Rancidity is a process that only occurs in oils or foods that contain fats and oils. Rancid oils have a characteristic rank smell or taste, which is a result of chemical decomposition. This process not only makes the oil unpalatable, it deprives it of antioxidant polyphenol, the crux of its nutritional value.
Here's how you can detect a rancid oil: Rancidity is hard to detect but with these few steps, you can do so using your sense of smell and taste:
1. The Odor Test:
Pour a small amount of the olive oil into a cup so you can get a good whiff. If rancid, the olive oil will smell of an unpleasant sweetness much like fermented or rotten fruit. Some have also likened the smell to that like Elmer's glue.
2. The Taste Test:
This step is required because numerous EVOOs have a naturally sweet smell that the average person may mistake as rancidity.
Firstly, warm the cup in your hands to bring it to room temperature. Slurp about a "tablespoon of oil into your mouth without swallowing or exhaling, keep slurping, breathe out, and if it's completely tasteless, it's rancid."
If your EVOO does happen to be rancid, you have no choice, but to discard it. Therefore, it is crucial that you store them properly.

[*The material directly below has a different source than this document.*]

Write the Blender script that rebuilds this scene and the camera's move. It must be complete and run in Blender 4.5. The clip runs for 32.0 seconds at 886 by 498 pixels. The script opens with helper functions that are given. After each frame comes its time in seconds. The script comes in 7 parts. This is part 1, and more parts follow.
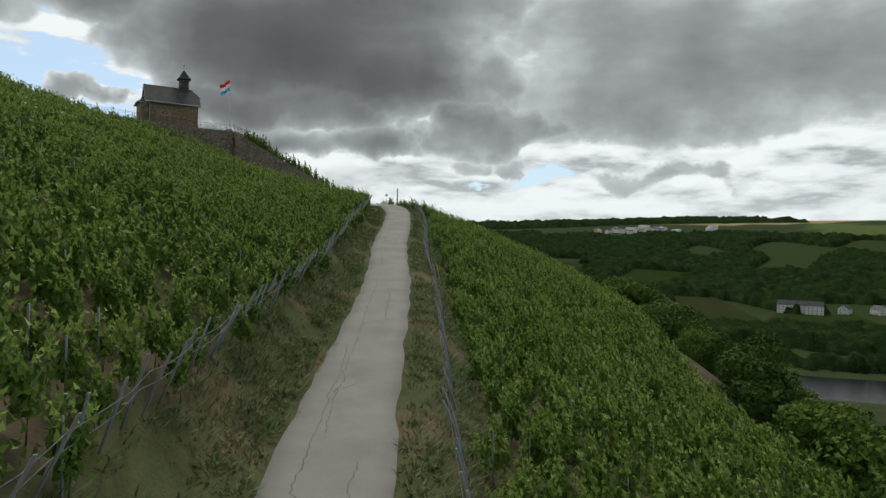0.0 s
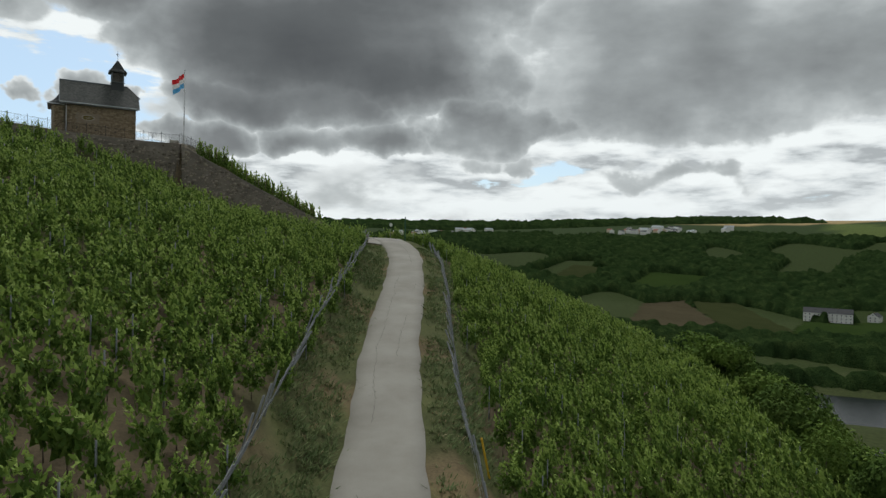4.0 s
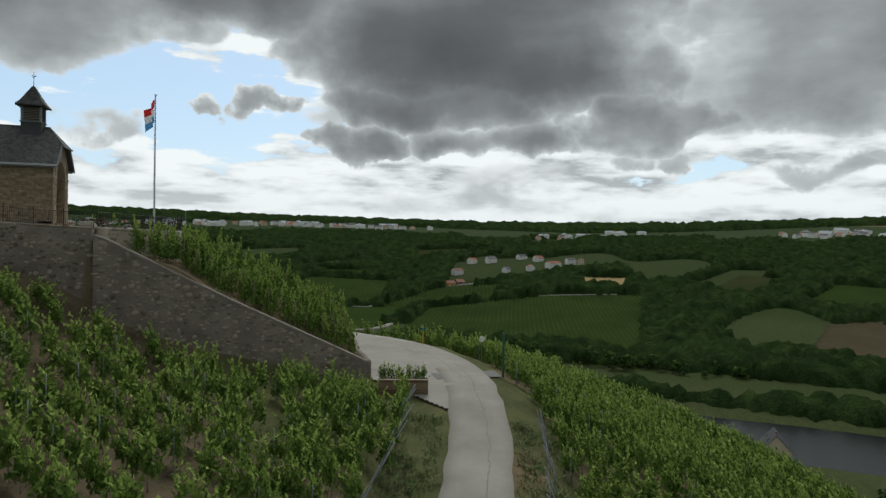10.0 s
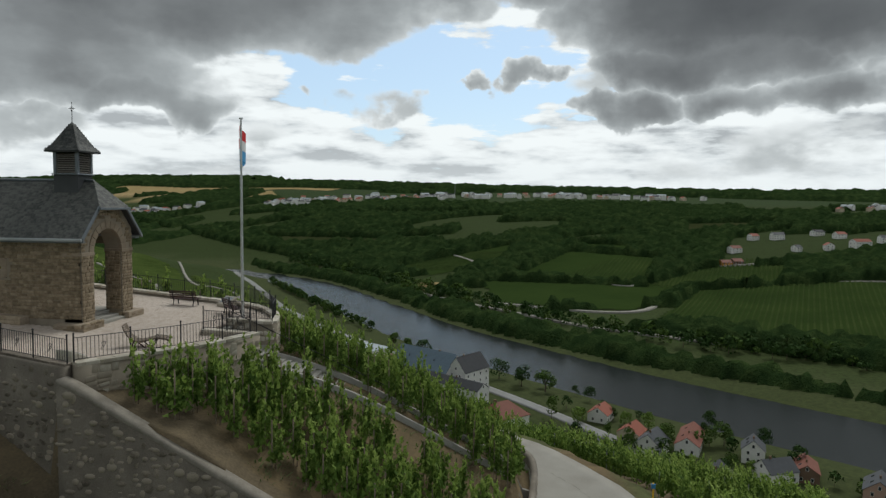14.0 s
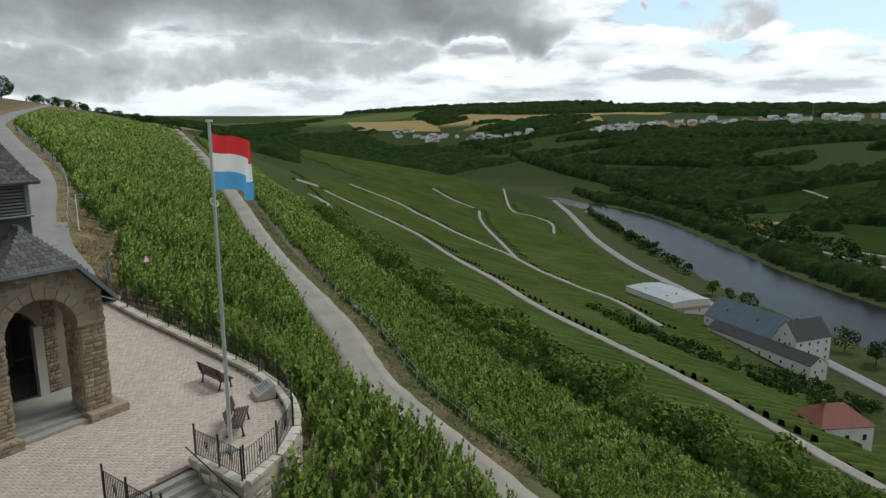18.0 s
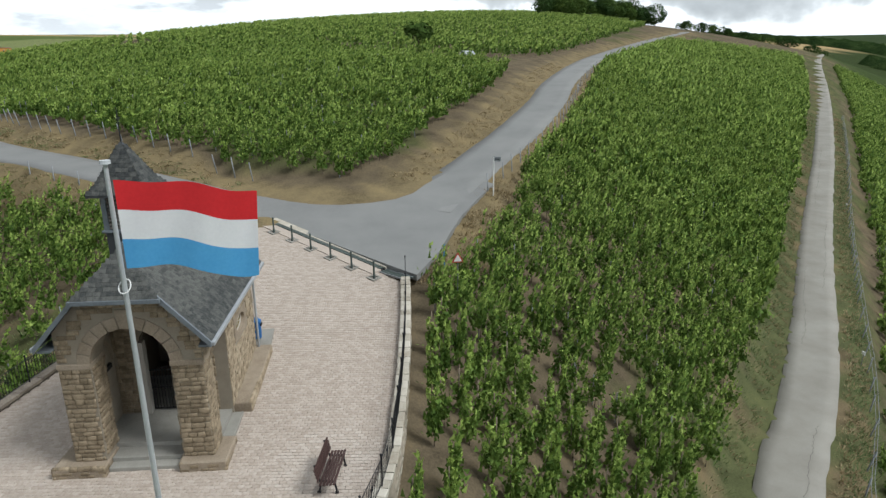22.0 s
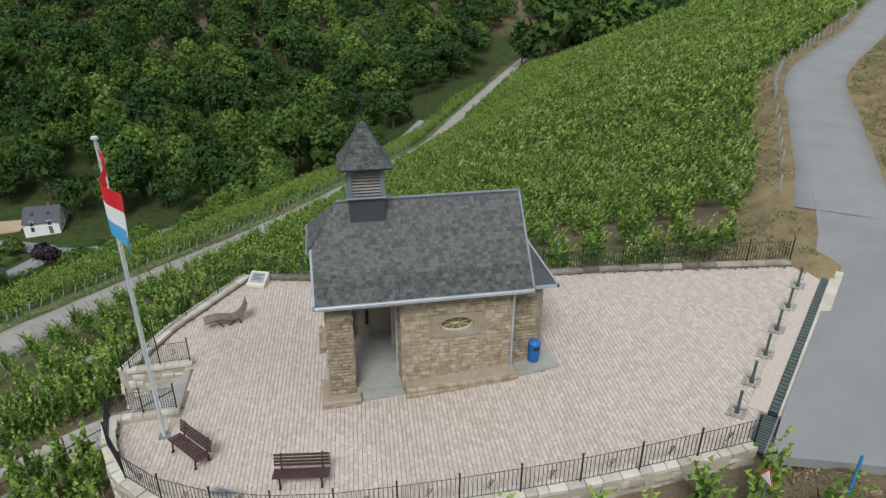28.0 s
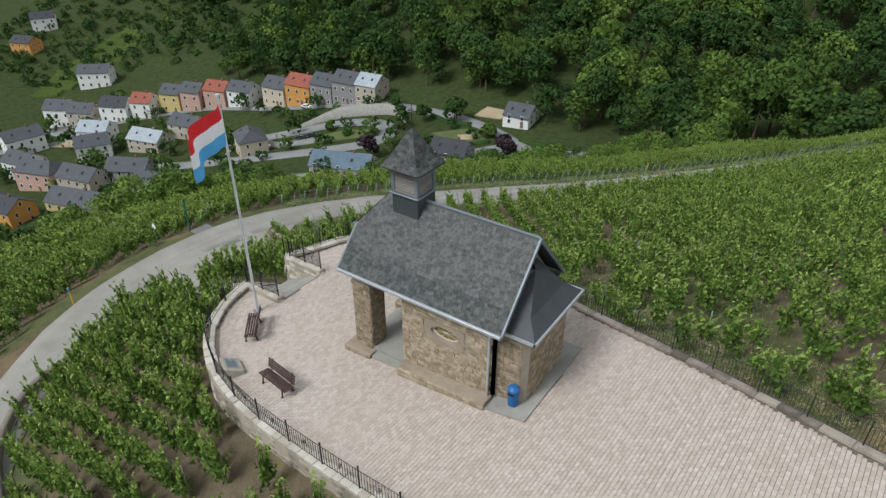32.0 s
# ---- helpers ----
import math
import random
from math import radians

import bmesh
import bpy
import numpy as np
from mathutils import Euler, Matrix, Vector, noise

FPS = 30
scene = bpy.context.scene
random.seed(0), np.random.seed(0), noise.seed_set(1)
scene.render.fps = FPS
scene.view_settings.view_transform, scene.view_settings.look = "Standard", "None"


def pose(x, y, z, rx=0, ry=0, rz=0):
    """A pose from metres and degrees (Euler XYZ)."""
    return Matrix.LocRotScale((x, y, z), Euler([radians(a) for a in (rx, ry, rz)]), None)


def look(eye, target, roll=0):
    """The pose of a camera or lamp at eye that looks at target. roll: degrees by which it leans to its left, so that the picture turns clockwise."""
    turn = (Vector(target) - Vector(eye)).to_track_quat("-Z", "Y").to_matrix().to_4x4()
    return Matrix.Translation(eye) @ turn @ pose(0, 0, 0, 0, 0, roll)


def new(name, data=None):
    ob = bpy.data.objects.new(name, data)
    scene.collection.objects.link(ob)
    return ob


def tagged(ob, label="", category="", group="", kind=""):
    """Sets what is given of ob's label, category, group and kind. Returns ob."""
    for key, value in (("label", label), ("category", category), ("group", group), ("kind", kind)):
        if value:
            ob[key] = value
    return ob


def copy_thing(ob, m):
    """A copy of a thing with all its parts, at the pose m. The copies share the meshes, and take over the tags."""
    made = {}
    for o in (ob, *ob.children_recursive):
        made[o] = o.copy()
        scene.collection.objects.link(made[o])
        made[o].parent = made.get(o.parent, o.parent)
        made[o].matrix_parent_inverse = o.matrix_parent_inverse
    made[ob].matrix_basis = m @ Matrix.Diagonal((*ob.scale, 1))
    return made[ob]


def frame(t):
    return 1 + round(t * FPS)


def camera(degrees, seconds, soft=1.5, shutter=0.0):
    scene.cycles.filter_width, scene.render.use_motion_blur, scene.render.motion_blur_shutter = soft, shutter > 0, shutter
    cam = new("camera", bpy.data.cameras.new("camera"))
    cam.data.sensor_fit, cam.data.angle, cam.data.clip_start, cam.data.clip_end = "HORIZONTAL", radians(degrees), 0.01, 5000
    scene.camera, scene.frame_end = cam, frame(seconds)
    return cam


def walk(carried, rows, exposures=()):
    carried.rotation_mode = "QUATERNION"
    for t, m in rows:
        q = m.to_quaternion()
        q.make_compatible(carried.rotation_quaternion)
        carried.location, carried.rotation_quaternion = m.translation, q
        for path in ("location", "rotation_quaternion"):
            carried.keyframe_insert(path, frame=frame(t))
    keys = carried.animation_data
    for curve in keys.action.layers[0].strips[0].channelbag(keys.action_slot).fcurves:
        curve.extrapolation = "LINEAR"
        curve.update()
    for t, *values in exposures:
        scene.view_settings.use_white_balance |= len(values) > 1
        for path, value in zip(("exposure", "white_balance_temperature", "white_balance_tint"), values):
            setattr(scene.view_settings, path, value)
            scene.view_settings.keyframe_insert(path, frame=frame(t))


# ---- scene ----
import mathutils.geometry

cam = camera(68.09, 32.0, 1.4)
PATH = [
    (0.0, pose(16.66, 111.14, -16.33, 89.46, -0.99, 148.81)),
    (0.5, pose(15.02, 108.13, -15.49, 89.31, -1.08, 148.85)),
    (1.0, pose(13.39, 105.11, -14.68, 89.26, -1.17, 148.99)),
    (1.5, pose(11.77, 102.07, -13.89, 89.23, -1.16, 149.02)),
    (2.0, pose(10.17, 99.03, -13.13, 89.20, -1.24, 149.16)),
    (2.5, pose(8.60, 95.95, -12.39, 89.22, -1.15, 149.19)),
    (3.0, pose(7.05, 92.87, -11.65, 89.24, -1.17, 149.32)),
    (6.0, pose(-2.29, 74.81, -6.94, 89.23, -0.89, 150.29)),
    (6.5, pose(-4.00, 72.24, -6.24, 89.22, -0.94, 150.69)),
    (7.0, pose(-5.74, 69.76, -5.53, 89.22, -0.79, 151.29)),
    (7.5, pose(-7.54, 67.33, -4.77, 89.11, -0.74, 152.26)),
    (8.0, pose(-9.36, 64.92, -3.94, 89.11, -0.70, 153.63)),
    (8.5, pose(-11.20, 62.45, -3.04, 89.06, -0.76, 155.39)),
    (9.0, pose(-12.96, 59.95, -2.08, 89.01, -0.72, 157.35)),
    (9.5, pose(-14.54, 57.51, -1.09, 89.01, -0.86, 159.72)),
    (10.0, pose(-16.02, 54.99, -0.11, 89.01, -1.09, 162.39)),
    (10.5, pose(-17.44, 52.30, 0.77, 88.94, -0.93, 165.18)),
    (11.0, pose(-18.75, 49.50, 1.62, 88.98, -0.77, 167.97)),
    (11.5, pose(-19.90, 46.60, 2.49, 88.93, -0.93, 170.68)),
    (12.0, pose(-20.93, 43.69, 3.35, 88.88, -0.88, 173.48)),
    (12.5, pose(-21.86, 40.91, 4.18, 88.30, -0.78, 176.27)),
    (13.0, pose(-22.70, 38.16, 4.98, 87.53, -0.77, 179.17)),
    (13.5, pose(-23.50, 35.34, 5.74, 86.69, -0.74, -178.03)),
    (14.0, pose(-24.20, 32.53, 6.49, 85.96, -0.70, -174.82)),
    (14.5, pose(-24.79, 29.80, 7.25, 85.23, -0.46, -171.39)),
    (16.5, pose(-26.53, 18.88, 9.57, 82.03, -0.15, -157.37)),
    (17.0, pose(-26.88, 16.15, 10.02, 81.26, 0.01, -153.87)),
    (17.5, pose(-27.19, 13.41, 10.44, 80.29, 0.09, -150.32)),
    (18.0, pose(-27.38, 10.67, 10.82, 79.32, 0.17, -146.77)),
    (18.5, pose(-27.38, 7.91, 11.16, 78.35, 0.41, -143.01)),
    (19.0, pose(-27.22, 5.16, 11.49, 77.47, 0.54, -138.83)),
    (19.5, pose(-26.90, 2.44, 11.86, 76.63, 0.71, -133.07)),
    (20.0, pose(-26.44, -0.17, 12.19, 75.90, 0.88, -125.92)),
    (20.5, pose(-25.86, -2.60, 12.37, 75.26, 0.74, -118.56)),
    (21.0, pose(-25.11, -4.81, 12.52, 74.62, 0.70, -110.71)),
    (21.5, pose(-24.07, -6.71, 12.74, 73.77, 0.66, -102.16)),
    (22.0, pose(-22.88, -8.46, 12.97, 73.21, 0.62, -94.19)),
    (22.5, pose(-21.65, -10.23, 13.20, 72.58, 0.54, -88.17)),
    (23.0, pose(-20.34, -11.95, 13.42, 72.15, 0.37, -82.81)),
    (23.5, pose(-18.95, -13.66, 13.63, 71.40, 0.48, -77.26)),
    (24.0, pose(-17.48, -15.30, 13.83, 70.75, 0.60, -71.01)),
    (24.5, pose(-15.96, -16.89, 14.03, 70.07, 0.49, -63.74)),
    (25.0, pose(-14.36, -18.35, 14.26, 69.40, 0.48, -56.30)),
    (25.5, pose(-12.64, -19.60, 14.55, 68.44, 0.33, -48.79)),
    (27.5, pose(-5.05, -22.65, 16.07, 64.91, -0.16, -17.94)),
    (28.0, pose(-3.15, -22.85, 16.45, 64.03, -0.21, -10.32)),
    (28.5, pose(-1.34, -22.95, 16.87, 63.14, -0.26, -3.38)),
    (29.0, pose(0.52, -22.91, 17.29, 62.36, -0.31, 1.77)),
    (29.5, pose(2.56, -22.68, 17.65, 61.66, -0.31, 6.37)),
    (30.0, pose(4.68, -22.30, 18.00, 60.96, -0.23, 11.03)),
    (30.5, pose(6.81, -21.78, 18.41, 60.24, -0.14, 16.05)),
    (31.0, pose(8.91, -21.10, 18.88, 59.42, -0.13, 21.83)),
    (31.5, pose(10.88, -20.17, 19.44, 58.55, -0.09, 28.24)),
    (32.0, pose(12.81, -19.14, 20.03, 57.79, -0.05, 34.64)),
]
EXPOSURES = [(0.0, 0.0, 6250, 5), (14.0, 0.02, 6200, 5), (17.0, 0.12, 6150, 5), (20.0, 0.42, 6050, 5.5), (24.0, 0.66, 5950, 7), (32.0, 0.7, 5900, 8)]
walk(cam, PATH, exposures=EXPOSURES)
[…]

Here are some tips that'll help you do that:
- Check the harvest date on the bottle when shopping. Buy the newest bottle available because the shelf life of EVOO is about two years after harvest, even with proper storage.
- Go for olive oils packaged in dark glass or metal tins, they protect the oil from light, and so make it last longer.
- Store your olive oil in a cool, dry, dark place.